Description of the task ::
Give back exactly the lines from the beginning of the listing below to the line holding "return root", both ends included; the pictures stay out.

Entries supplied ::
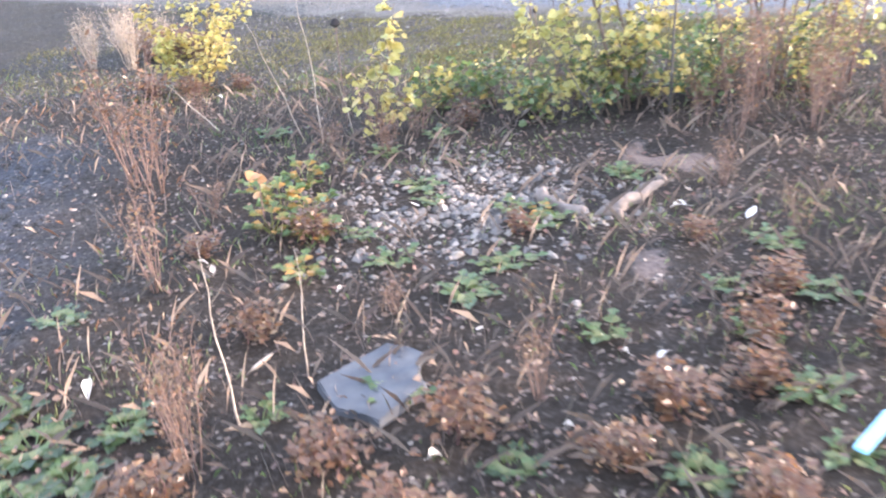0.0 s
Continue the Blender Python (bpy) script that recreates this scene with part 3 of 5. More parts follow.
def shrub(label, seed, h, n, spread, twigs, twig_len, per, leaf_size, bark, leafmats, bare=0.3, r0=0.008, category="shrub", group="", name="shrub", base=0.35, far=False, wob=0.055, leafy=1.0):
    """A many-stemmed shrub, each stem with its own foliage; far off, one mesh of stems and one crown."""
    rng = random.Random(seed)
    root = tagged(new(name), label, category, group)
    root.empty_display_size = 0.2
    every, crown = Geo(), Geo()
    for k in range(n):
        a = 2 * math.pi * (k + rng.random()) / n
        hk = h * rng.uniform(0.45, 1.0) if k else h
        s = spread * rng.uniform(0.25, 1.0) if k else spread * 0.15
        b = (base * s * math.cos(a), base * s * math.sin(a), -0.03)
        tip = (s * math.cos(a), s * math.sin(a), hk)
        pts = stem_points(rng, b, tip, 8, wob)
        tw = None if far else Geo()
        g, spots = grow(rng, pts, r0 * rng.uniform(0.6, 1.2), twigs, twig_len * rng.uniform(0.7, 1.2), bare, 0.8, per, per, 0.10, tw)
        lf = crown if far else Geo()
        dressed = [rng.random() < leafy for _ in range(twigs + 1)]
        for j, (p, ang) in enumerate(spots):
            if rng.random() < 0.12 or not dressed[min(j // max(per, 1), twigs)]:
                continue
            d, nrm = leaf_way(rng, ang)
            (lf.leaf if far else lf.round_leaf)(p, d, nrm, leaf_size * rng.uniform(0.5, 1.35), rng.uniform(0.7, 1.05))
        if far:
            every.add(g.v, g.f)
        else:
            st = part("stem", g.mesh("stem", bark, True), root)
            part("foliage", lf.mesh("foliage", rng.choice(leafmats)), st)
            tagged(part("brushwood", tw.mesh("brushwood", bark), st), kind="stuff")
    if far:
        st = part("trunk", every.mesh("trunk", bark, True), root)
        part("crown", crown.mesh("crown", leafmats[0]), root)
    return root


def put_at(ob, x, y, rz=0.0, s=1.0, sz=None):
    ob.matrix_basis = Matrix.Translation((x, y, gz(x, y) - 0.01)) @ Matrix.Rotation(rz, 4, "Z") @ Matrix.Diagonal((s, s, sz or s, 1))
    return ob


def copies(ob, places):
    """The shrub's copies at all places but the first, which the shrub itself takes."""
    def m(x, y, rz, s, sz):
        return Matrix.Translation((x, y, gz(x, y) - 0.01)) @ Matrix.Rotation(rz, 4, "Z") @ Matrix.Diagonal((s, s, sz, 1))
    for p in places[1:]:
        copy_thing(ob, m(*p))
    ob.matrix_basis = m(*places[0])
    return ob


# ---------------- saplings beside the path ----------------
near_sapling(-1.50, 5.95, [
    (0.0, 0.0, 0.38, 0.08, 1.16, 0.009, 20, 0.22, 13),
    (0.03, 0.03, 0.46, 0.05, 0.74, 0.007, 14, 0.22, 13),
    (-0.02, 0.0, 0.14, -0.05, 0.80, 0.007, 14, 0.22, 13),
    (-0.04, 0.02, -0.30, 0.0, 0.52, 0.006, 12, 0.18, 13),
    (0.02, -0.03, 0.20, -0.16, 0.42, 0.006, 10, 0.18, 13),
    (-0.03, -0.02, -0.14, -0.10, 0.34, 0.005, 10, 0.16, 13),
    (0.04, 0.04, 0.30, 0.10, 0.50, 0.005, 10, 0.18, 6),
], "young yellow poplar sapling standing in weedy soil", 3, 0.038, 0.62)
near_sapling(-0.28, 4.56, [
    (0.0, 0.0, 0.15, 0.04, 0.66, 0.007, 11, 0.10, 5),
    (0.02, 0.01, 0.06, 0.04, 0.40, 0.006, 6, 0.12, 4),
    (0.03, 0.0, 0.22, -0.04, 0.26, 0.005, 5, 0.10, 4),
    (-0.02, 0.0, -0.08, 0.02, 0.30, 0.005, 5, 0.10, 3),
], "small sapling with pale yellow leaves beside dry stalks", 5, 0.058, 0.6)
near_sapling(1.02, 4.60, [
    (0.0, 0.0, -0.40, 0.24, 1.30, 0.015, 20, 0.24, 7),
    (0.05, 0.05, -0.10, 0.26, 1.02, 0.011, 18, 0.26, 8),
    (-0.06, 0.0, -0.30, 0.10, 0.66, 0.008, 12, 0.22, 7),
    (-0.10, 0.05, -0.50, 0.12, 0.55, 0.007, 11, 0.2, 7),
    (0.02, 0.05, 0.10, 0.20, 0.80, 0.008, 14, 0.24, 8),
    (0.08, 0.05, 0.32, 0.18, 0.62, 0.007, 12, 0.22, 8),
], "taller yellow poplar sapling with dark leaning stem", 8, 0.048, 0.75)
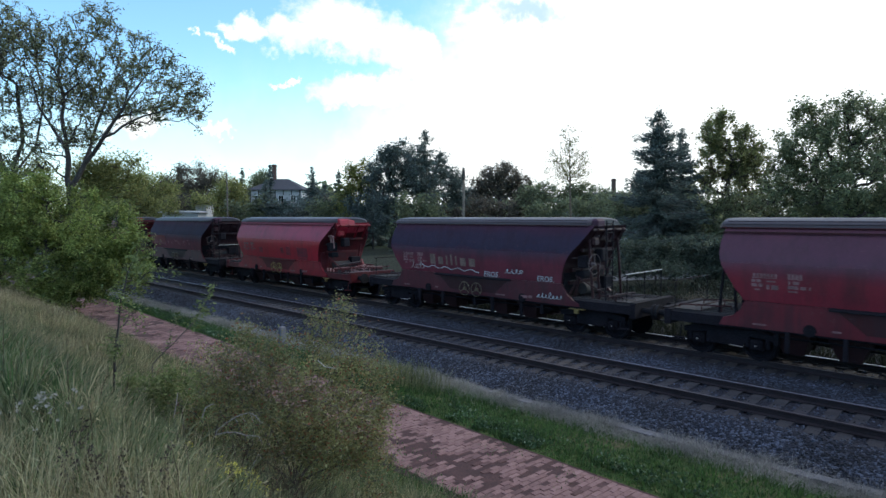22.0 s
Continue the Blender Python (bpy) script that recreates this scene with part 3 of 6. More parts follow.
    if style == "rib":
        hood = [(5.46, 3.95), (5.6, 3.94), (5.7, 3.86), (5.74, 3.66), (5.68, 3.44), (5.52, 3.2), (5.44, 3.22), (5.54, 3.42), (5.56, 3.6), (5.46, 3.7)]
        rings = [[Vector((5.5 + (x - 5.5) * f, y, 3.6 + (z - 3.6) * f)) for x, z in hood] for y, f in ((-0.9, 0.8), (-0.84, 1.0), (-0.3, 1.0), (0.1, 0.8))]
        part("end_hood", loft(bmesh.new(), rings), lo_m if key in ("red", "mid") else fr_m, w, "bulging hood at the roof end")
        tri = [(5.0, 3.12), (5.5, 3.02), (5.56, 3.5), (5.4, 3.66)]
        for y in (-1.02, 0.98):
            part("lever_plate", loft(bmesh.new(), [[Vector((x, y + d, z)) for x, z in tri] for d in (0.0, 0.04)]), fr_m, w)
        for i, (x, z0, z1) in enumerate(((5.1, 3.06, 2.66), (5.2, 3.06, 2.58), (5.38, 3.04, 2.42))):
            bm = rod(bmesh.new(), (x, -1.06, z0), (x + 0.03, -1.0, z1), 0.028, 6)
            rod(bm, (x, -1.14, z0), (x, -0.96, z0), 0.05, 8)
            part("drive_lever", bm, M["tread_pink"] if key in ("red", "mid") else M["bar_dull"], w, "pale roof drive lever")
        part("draw_rod", rod(bmesh.new(), (5.0, -1.1, 3.32), (5.5, -1.0, 3.5), 0.025, 5), M["tread_pink"] if key in ("red", "mid") else M["bar_dull"], w)
    else:
        part("hinge_cover", box(bmesh.new(), (5.56, -0.95, 3.66), (5.82, -0.4, 3.98), 0.07), M["grating"] if style == "smooth" else lo_m, w, "pale roof hinge cover" if style == "smooth" else "red roof hinge cover")
    part("drive_housing", box(bmesh.new(), (5.35, -0.9, 3.02), (5.68, -0.5, 3.36), 0.08), gear_m, w)
    # added plate, coloured dark for the shade under the overhang
    part("end_bulkhead", loft(bmesh.new(), [[Vector((4.3 + d, y, z)) for y, z in ((-1.3, 1.26), (1.3, 1.26), (1.3, 2.2), (-1.3, 2.2))] for d in (0.0, 0.22)]), fr_m if style == "rib" and key in ("red", "mid") else M["sooty"], w, "added dark plate for the shade under the overhang")
    for y0, y1, x0, z0, z1 in ((-1.15, -0.72, 4.95, 2.3, 2.72), (-0.5, -0.1, 5.2, 2.5, 2.95), (0.2, 0.8, 4.9, 1.5, 1.95), (-0.95, -0.5, 4.75, 1.95, 2.2)):
        # near-black on all but the bright wagons, for the hollow's shade
        part("brake_box", box(bmesh.new(), (x0, y0, z0), (x0 + 0.34, y1, z1), 0.04), lo_m if key == "bright" else M["sooty"], w)
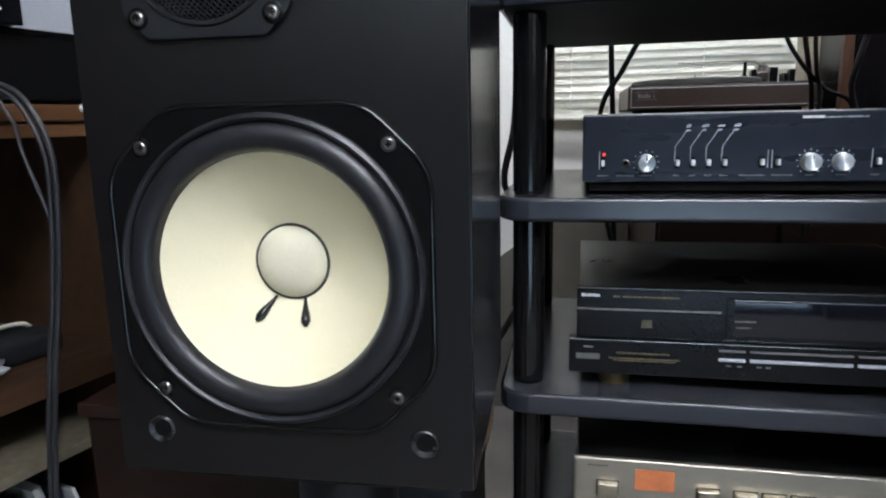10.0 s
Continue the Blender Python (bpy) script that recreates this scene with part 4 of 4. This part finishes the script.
def record_player():
    r = thing("record_player", (0.035, 1.950, 0.892), "dark wood record player with its lid off, on a cabinet", "record player")
    part("plinth", box(-0.205, 0.205, 0, 0.33, 0.030, 0.082, 0.003), PLINTH, r, "dark wood plinth")
    part("trim", bars([(-0.198, 0.198, 0.0765, 0.0785), (-0.198, 0.198, 0.035, 0.0362), (-0.198, -0.1965, 0.0362, 0.0765), (0.1965, 0.198, 0.0362, 0.0765)], 0.0008, 0.0), DIM_INK, r, "thin silver line frame")
    part("maker_plate", bars([(-0.188, -0.140, 0.0520, 0.0530), (-0.188, -0.140, 0.0690, 0.0700)] + words(-0.183, -0.146, 0.0565, 0.0655, 20, 0.1), 0.0008, 0.0), FAINT_INK, r)
    part("base", box(-0.17, 0.17, 0.02, 0.31, 0.0, 0.030), VOID, r)
    part("deck", box(-0.198, 0.198, 0.006, 0.325, 0.082, 0.085), MON_BAFFLE, r)
    part("platter", lathe([(0, 0.085), (0.148, 0.085), (0.15, 0.088), (0.15, 0.098), (0.146, 0.100), (0, 0.100)], 56, -0.035, 0, 0.165, axis="z"), PLATTER, r, "grey cast platter")
    part("spindle", lathe([(0.003, 0.1), (0.003, 0.113), (0, 0.115)], 10, -0.035, 0, 0.165, axis="z"), STEEL, r)
    arm = part("arm_base", lathe([(0, 0.085), (0.024, 0.085), (0.024, 0.098), (0.012, 0.10), (0.012, 0.132), (0, 0.132)], 24, 0.15, 0, 0.25, axis="z"), STEEL, r)
    part("tone_arm", rod([(0.15, 0.25, 0.128), (0.10, 0.16, 0.139), (0.074, 0.14, 0.140), (-0.02, 0.132, 0.1395), (-0.08, 0.130, 0.139)], 0.0018, 8), STEEL, arm, "thin silver tone arm")
    part("weight", rod([(0.15, 0.285, 0.130), (0.15, 0.315, 0.130)], 0.014, 16), STEEL, arm)
    part("arm_rest", box(0.070, 0.077, 0.136, 0.144, 0.085, 0.1375, 0.001), CD_FRONT, arm)
    part("rest_collar", box(0.066, 0.080, 0.132, 0.148, 0.085, 0.108, 0.002), CD_FRONT, arm)
    for x0, x1, z1, m in ((0.087, 0.099, 0.120, CD_FRONT), (0.101, 0.124, 0.114, CHROME), (0.128, 0.146, 0.124, CD_FRONT), (0.150, 0.168, 0.110, CHROME), (0.171, 0.184, 0.118, CD_FRONT)):
        part("arm_fitting", box(x0, x1, 0.13, 0.155, 0.085, z1, 0.003), m, arm)
    return r


record_player()

# black speaker with a wood side, a paper carton and a black machine, on the cabinet
box_ = thing("orange_carton", (0.374, 1.75, 0.892), "orange and white paper carton standing on end", "carton")
part("carton", box(-0.016, 0.016, 0, 0.10, 0, 0.30, 0.002), ORANGE_TAG, box_)
part("white_panel", box(-0.0165, 0.0165, -0.0008, 0.1004, 0.003, 0.090), PAPER, box_)
part("print_block", bars([(0.001, 0.008, 0.03, 0.062)], 0.0004, -0.0008), SPINES[1], box_)
part("print_block", bars([(0.004, 0.012, 0.11, 0.116), (0.004, 0.011, 0.125, 0.131), (0.004, 0.012, 0.14, 0.146)], 0.0004, 0), PAPER, box_)
blk = thing("black_speaker", (0.322, 1.84, 0.892), "plain black speaker box with a brown wooden side", "speaker")
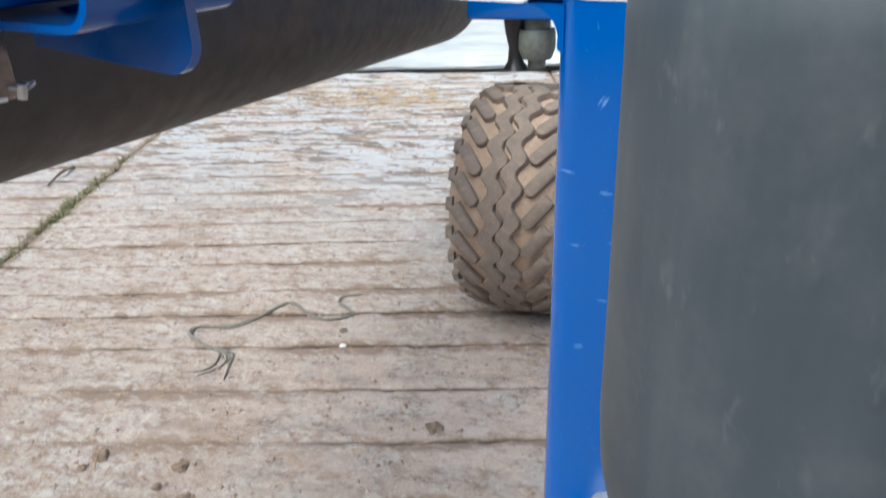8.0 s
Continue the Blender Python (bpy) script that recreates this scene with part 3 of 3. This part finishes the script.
def build_accumulator():
    m = Matrix.Translation((0.1855, 0.50, 0))
    bm = bmesh.new()
    add_lathe(bm, [(0, 1.2), (0.028, 1.202), (0.052, 1.21), (0.07, 1.223), (0.083, 1.24), (0.0915, 1.26), (0.0955, 1.28), (0.0965, 1.3), (0.096, 1.34), (0.095, 1.45), (0.0952, 1.462), (0.0945, 1.47), (0.0925, 1.48), (0.0885, 1.4905), (0.0825, 1.5), (0.0745, 1.5085), (0.07, 1.511), (0, 1.5112)], m, 72)
    acc = part("accumulator", bm, BOTTLE, roller, "scuffed grey gas accumulator bottle with rusty neck")
    bm = bmesh.new()
    add_lathe(bm, [(0.0695, 1.508), (0.0715, 1.512), (0.072, 1.520), (0.0705, 1.527), (0.065, 1.5325), (0.057, 1.535), (0, 1.5355)], m, 56)
    part("neck", bm, NECK, acc, "neck with flaking orange primer")
    bm = bmesh.new()
    add_lathe(bm, [(0, 1.535), (0.046, 1.535), (0.046, 1.575), (0.04, 1.583), (0, 1.583)], m, 32)
    part("cap", bm, GREEN, acc, "green plastic protective cap")
    bm = bmesh.new()
    add_rod(bm, (0.1855, 0.50, 1.204), (0.1855, 0.50, 1.10), 0.022, chamfer=0.003, n=6)
    part("port", bm, ZINC, acc)
    part("bottle_bracket", box((0.13, 0.47, 1.125), (0.24, 0.76, 1.14), 0.004), BLUE, roller)


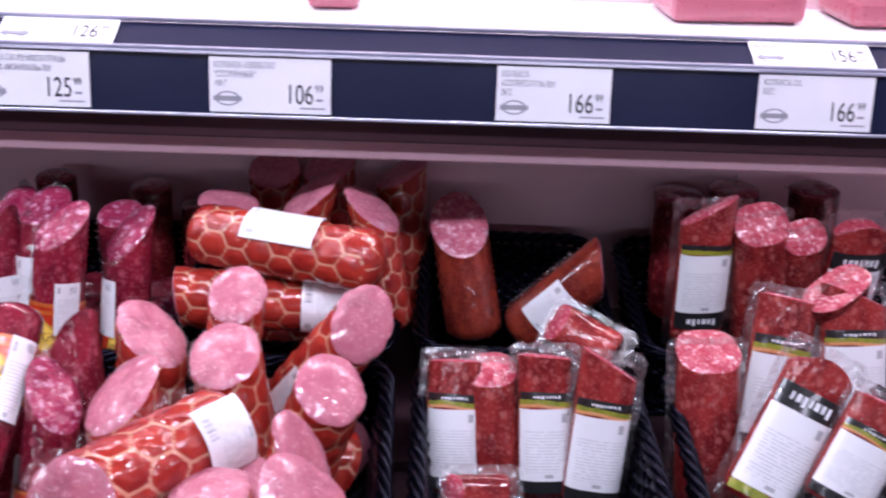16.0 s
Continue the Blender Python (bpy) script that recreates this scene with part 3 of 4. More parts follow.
def stick(kind, top, foot, r, tilt=0, az=0, head="cut", end="round", paper=None, band=None, badge=None, fin=False):
    skin, meat, name, words = LOOK[kind]
    label = words
    if paper:
        label += " with a white paper label"
    elif band or badge:
        label += " with an orange printed sleeve"
    elif fin:
        label += " in crumpled clear film"
    else:
        label += " in a wicker basket"
    ob, length = stand(name, top, foot, label, "sausage", "sausages in the baskets")
    rnd = random.Random(int(1e4 * (top[0] * 7 + top[1] * 13 + top[2] * 29)))
    cut = head == "cut"
    if cut and not tilt:
        tilt, az = rnd.uniform(8, 28), rnd.uniform(-110, 110)
    net = kind == "net"
    seg = 72 if net else 28
    rings = max(8, int(length / (0.0028 if net else 0.009)))
    slope = math.tan(radians(min(tilt, 66)))
    ca, sa = math.cos(radians(az)), math.sin(radians(az))
    cell = 2 * math.pi * r / 7
    seed = rnd.uniform(0, 50)
    bend = rnd.uniform(-0.02, 0.02) * length
    lo = 0.55 * r if end == "round" else 0.0
    hi = 0.0 if cut else 0.55 * r
    levels = []
    if end == "round":
        levels += [(lo - lo * math.cos(radians(a)) - lo * 0.0, math.sin(radians(a)) ** 0.8) for a in (12, 32, 55, 75)]
    else:
        levels += [(0.0, 0.965)]
    levels += [(lo + (length - lo - hi) * i / rings, 1.0) for i in range(0 if end == "round" else 1, rings + 1)]
    if not cut:
        levels += [(length - hi + hi * math.sin(radians(a)), math.cos(radians(a)) ** 0.8) for a in (20, 40, 60, 80)]
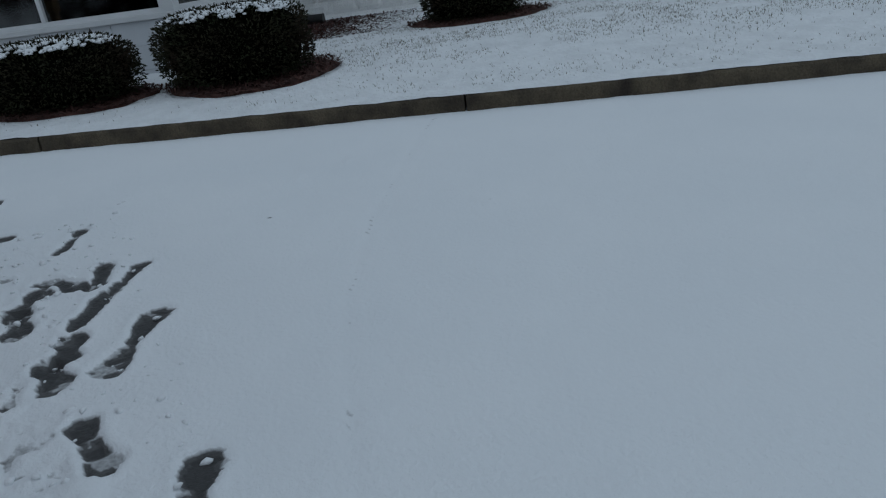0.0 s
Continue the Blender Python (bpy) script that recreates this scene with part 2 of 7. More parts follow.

Result for this task ::
0.0 s
Continue the Blender Python (bpy) script that recreates this scene with part 3 of 5. More parts follow.
def shrub(label, seed, h, n, spread, twigs, twig_len, per, leaf_size, bark, leafmats, bare=0.3, r0=0.008, category="shrub", group="", name="shrub", base=0.35, far=False, wob=0.055, leafy=1.0):
    """A many-stemmed shrub, each stem with its own foliage; far off, one mesh of stems and one crown."""
    rng = random.Random(seed)
    root = tagged(new(name), label, category, group)
    root.empty_display_size = 0.2
    every, crown = Geo(), Geo()
    for k in range(n):
        a = 2 * math.pi * (k + rng.random()) / n
        hk = h * rng.uniform(0.45, 1.0) if k else h
        s = spread * rng.uniform(0.25, 1.0) if k else spread * 0.15
        b = (base * s * math.cos(a), base * s * math.sin(a), -0.03)
        tip = (s * math.cos(a), s * math.sin(a), hk)
        pts = stem_points(rng, b, tip, 8, wob)
        tw = None if far else Geo()
        g, spots = grow(rng, pts, r0 * rng.uniform(0.6, 1.2), twigs, twig_len * rng.uniform(0.7, 1.2), bare, 0.8, per, per, 0.10, tw)
        lf = crown if far else Geo()
        dressed = [rng.random() < leafy for _ in range(twigs + 1)]
        for j, (p, ang) in enumerate(spots):
            if rng.random() < 0.12 or not dressed[min(j // max(per, 1), twigs)]:
                continue
            d, nrm = leaf_way(rng, ang)
            (lf.leaf if far else lf.round_leaf)(p, d, nrm, leaf_size * rng.uniform(0.5, 1.35), rng.uniform(0.7, 1.05))
        if far:
            every.add(g.v, g.f)
        else:
            st = part("stem", g.mesh("stem", bark, True), root)
            part("foliage", lf.mesh("foliage", rng.choice(leafmats)), st)
            tagged(part("brushwood", tw.mesh("brushwood", bark), st), kind="stuff")
    if far:
        st = part("trunk", every.mesh("trunk", bark, True), root)
        part("crown", crown.mesh("crown", leafmats[0]), root)
    return root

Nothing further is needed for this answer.